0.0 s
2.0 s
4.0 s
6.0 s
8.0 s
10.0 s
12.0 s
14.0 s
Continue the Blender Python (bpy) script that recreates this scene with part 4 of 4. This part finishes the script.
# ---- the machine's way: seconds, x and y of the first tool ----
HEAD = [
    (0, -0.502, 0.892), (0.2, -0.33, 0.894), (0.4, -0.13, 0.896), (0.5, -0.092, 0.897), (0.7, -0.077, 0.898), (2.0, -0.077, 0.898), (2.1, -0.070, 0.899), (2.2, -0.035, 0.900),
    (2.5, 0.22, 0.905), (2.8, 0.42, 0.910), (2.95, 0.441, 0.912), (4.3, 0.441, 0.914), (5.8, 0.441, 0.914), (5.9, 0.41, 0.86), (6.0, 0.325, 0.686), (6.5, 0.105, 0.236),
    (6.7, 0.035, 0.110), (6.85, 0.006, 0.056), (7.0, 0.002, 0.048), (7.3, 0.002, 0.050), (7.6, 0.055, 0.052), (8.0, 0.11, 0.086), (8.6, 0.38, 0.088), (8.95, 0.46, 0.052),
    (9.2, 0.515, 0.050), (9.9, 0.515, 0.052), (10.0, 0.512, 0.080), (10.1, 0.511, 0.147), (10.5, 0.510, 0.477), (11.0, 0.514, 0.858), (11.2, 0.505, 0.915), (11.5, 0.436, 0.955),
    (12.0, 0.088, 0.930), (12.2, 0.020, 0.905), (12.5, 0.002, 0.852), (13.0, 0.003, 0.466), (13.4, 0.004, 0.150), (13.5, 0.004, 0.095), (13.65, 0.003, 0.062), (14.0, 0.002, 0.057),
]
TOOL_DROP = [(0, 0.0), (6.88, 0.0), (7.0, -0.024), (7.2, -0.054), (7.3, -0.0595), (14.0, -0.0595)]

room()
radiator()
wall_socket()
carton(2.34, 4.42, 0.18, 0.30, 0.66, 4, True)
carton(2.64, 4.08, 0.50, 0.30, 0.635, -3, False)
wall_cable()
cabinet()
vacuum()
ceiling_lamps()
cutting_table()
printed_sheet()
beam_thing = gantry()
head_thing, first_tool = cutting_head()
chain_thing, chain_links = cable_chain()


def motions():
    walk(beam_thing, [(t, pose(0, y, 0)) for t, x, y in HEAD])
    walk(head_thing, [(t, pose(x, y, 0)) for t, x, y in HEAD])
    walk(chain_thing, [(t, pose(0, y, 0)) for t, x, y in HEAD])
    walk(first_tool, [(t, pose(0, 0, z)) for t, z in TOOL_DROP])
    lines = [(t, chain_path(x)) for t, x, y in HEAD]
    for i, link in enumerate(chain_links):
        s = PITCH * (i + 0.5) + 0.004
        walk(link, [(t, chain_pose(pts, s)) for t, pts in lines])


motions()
----------
Each line from the start of the listing above through the line containing "chain_thing, chain_links = cable_chain()" should be copied exactly, please, with no other lines added.

0.0 s
2.0 s
4.0 s
6.0 s
8.0 s
10.0 s
12.0 s
14.0 s
Continue the Blender Python (bpy) script that recreates this scene with part 4 of 4. This part finishes the script.
# ---- the machine's way: seconds, x and y of the first tool ----
HEAD = [
    (0, -0.502, 0.892), (0.2, -0.33, 0.894), (0.4, -0.13, 0.896), (0.5, -0.092, 0.897), (0.7, -0.077, 0.898), (2.0, -0.077, 0.898), (2.1, -0.070, 0.899), (2.2, -0.035, 0.900),
    (2.5, 0.22, 0.905), (2.8, 0.42, 0.910), (2.95, 0.441, 0.912), (4.3, 0.441, 0.914), (5.8, 0.441, 0.914), (5.9, 0.41, 0.86), (6.0, 0.325, 0.686), (6.5, 0.105, 0.236),
    (6.7, 0.035, 0.110), (6.85, 0.006, 0.056), (7.0, 0.002, 0.048), (7.3, 0.002, 0.050), (7.6, 0.055, 0.052), (8.0, 0.11, 0.086), (8.6, 0.38, 0.088), (8.95, 0.46, 0.052),
    (9.2, 0.515, 0.050), (9.9, 0.515, 0.052), (10.0, 0.512, 0.080), (10.1, 0.511, 0.147), (10.5, 0.510, 0.477), (11.0, 0.514, 0.858), (11.2, 0.505, 0.915), (11.5, 0.436, 0.955),
    (12.0, 0.088, 0.930), (12.2, 0.020, 0.905), (12.5, 0.002, 0.852), (13.0, 0.003, 0.466), (13.4, 0.004, 0.150), (13.5, 0.004, 0.095), (13.65, 0.003, 0.062), (14.0, 0.002, 0.057),
]
TOOL_DROP = [(0, 0.0), (6.88, 0.0), (7.0, -0.024), (7.2, -0.054), (7.3, -0.0595), (14.0, -0.0595)]

room()
radiator()
wall_socket()
carton(2.34, 4.42, 0.18, 0.30, 0.66, 4, True)
carton(2.64, 4.08, 0.50, 0.30, 0.635, -3, False)
wall_cable()
cabinet()
vacuum()
ceiling_lamps()
cutting_table()
printed_sheet()
beam_thing = gantry()
head_thing, first_tool = cutting_head()
chain_thing, chain_links = cable_chain()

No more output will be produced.